How we treat others – a lesson from The Magician’s Nephew

Prompted by a friend, I’ve started re-reading the Chronicles of Narnia. The one volume edition we have starts not with the Lion, the witch and the wardrobe but with its prequel “The Magician’s Nephew”, the story of how Narnia all began.

The story is of a boy Digory and his friend Polly, tricked into using magic rings by Digory’s wicked Uncle Andrew to enter an other world, they bring back Jadis the queen of Charn and old and dying world. It’s in a bid to get her away from London that they use their rings again and find themselves in a new world where they become eyewitnesses as Aslan the lion brings the world to life by his song and them breathes onto some of the animals so that they become talking beasts. 

The idea of creation brought into life in response to song is beautiful. However I want to draw your attention to something else that Lewis picks up on in the story. When the children arrive back in Uncle Andrew’s attic room, the Queen, or witch as she truly is, interrogates the uncle for a period of time and then sends him off to do her bidding. The children had attempted to leave her in the woods in between the worlds where here powers were weakening and she seemed to be dying. They are now afraid she will remember this and bring retribution on them. However,

“Now that she was left alone with the children, she took no notice of either of them and that was like her too. In Charn she had taken no notice of Polly (till the very end) because Digory was the one she wanted to make use of. Now that she had Uncle Andrew, she took no notice of Digory. I expect that most witches are like this. They are not interested in things or people unless they can use them.”[1]

This is the crucial distinction that Lewis makes between people in this particular book. There are those who are full of wonder and enjoyment, who find that enjoyment in creation around them and with other people. Then there are those so focused on their own power and satisfaction that they are only concerned by how the situations around them, the things at their disposal and the people they meet can be used to their advantage.

This is of course what corruption and abuse are all about. Those who become intoxicated on power and corrupt, those who abuse others are guilty of seeing people based on whether or not they are useful to them. Instead of knowing them as friends, family, colleagues, fellow church members, they see them as there to be used.

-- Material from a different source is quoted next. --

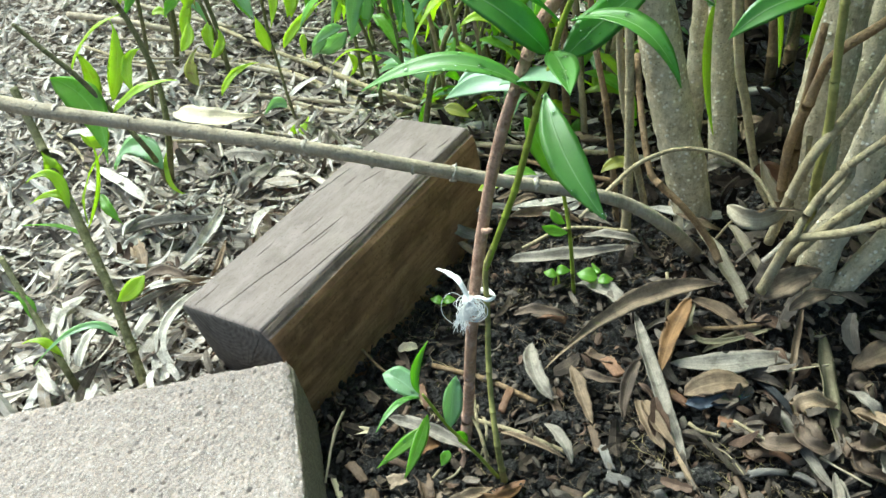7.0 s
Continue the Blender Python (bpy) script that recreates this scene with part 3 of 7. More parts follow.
def ground():
    xs = sorted({round(v, 4) for v in list(np.arange(-1.4, 1.41, 0.02)) + [s * 1.4 * 1.45**k for k in range(1, 18) for s in (-1, 1)]})
    ys = sorted({round(v, 4) for v in list(np.arange(0.0, 2.41, 0.02)) + [2.4 + 0.5 * 1.5**k for k in range(0, 17)] + [-0.3 * 1.55**k for k in range(0, 17)]})
    fx = [x for x in np.arange(-0.16, 0.56, 0.0022)]
    fy = [y for y in np.arange(0.28, 0.78, 0.0022)]
    xs = sorted(set(np.round(xs, 4)) | set(np.round(fx, 4)))
    ys = sorted(set(np.round(ys, 4)) | set(np.round(fy, 4)))
    verts, faces = [], []
    for y in ys:
        for x in xs:
            z = height(x, y)
            if -0.3 < x < 0.8 and 0.2 < y < 1.1:
                p = Vector((x, y, 0))
                z += 0.011 * noise.noise(p * 24) + 0.009 * noise.noise(p * 52) + 0.005 * noise.noise(p * 130) + 0.0035 * noise.noise(p * 270) - 0.008
            verts.append((x, y, z))
    n = len(xs)
    for j in range(len(ys) - 1):
        for i in range(n - 1):
            faces.append((j * n + i, j * n + i + 1, (j + 1) * n + i + 1, (j + 1) * n + i))
    me = bpy.data.meshes.new("ground")
    me.from_pydata(verts, [], faces)
    me.materials.append(SOIL)
    me.materials.append(MULCH)
    me.polygons.foreach_set("use_smooth", [True] * len(me.polygons))
    mulched = []
    for f in faces:
        x, y = verts[f[0]][:2]
        mulched.append(1 if x < edge(max(y, 0.5)) - 0.02 and patch(x, y) > 0.2 + 1.5 * max(0.0, y - 2.05) else 0)
    me.polygons.foreach_set("material_index", mulched)
    return tagged(new("ground", me), "dark damp crumbly garden soil, mulched on one side", "ground", kind="structure")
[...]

But it’s not only something that we see in outright abuse.  In fact, if we are truly honest, we’ll realise that it’s something that our culture encourages of all of us. Perhaps this is seen particularly obviously in the modern practice of “networking.” We are positively encouraged to make links with people, to find out about them, to develop connections through in person meetings and social media not so we can truly get to know them but so we can build up our network of connections, so that they can link us to those with things to offer us like jobs, and business and openings.

We tend to envy those who seem to have all the connections and to fear them when it gives them power. However, I get the impression that Lewis saw them as to be pitied. Whether it’s the witch or Uncle Andrew, their narcissism results in them living in a closed in world where they can never be truly happy.

How different the Gospel vision of a happy life which begins not with use but with enjoyment as our chief purpose is to glorify God and enjoy him forever. How different the world where we are told to love one another and to think of others more highly than ourselves. 

[1] CS Lewis, The Chronicles of Narnia, 46.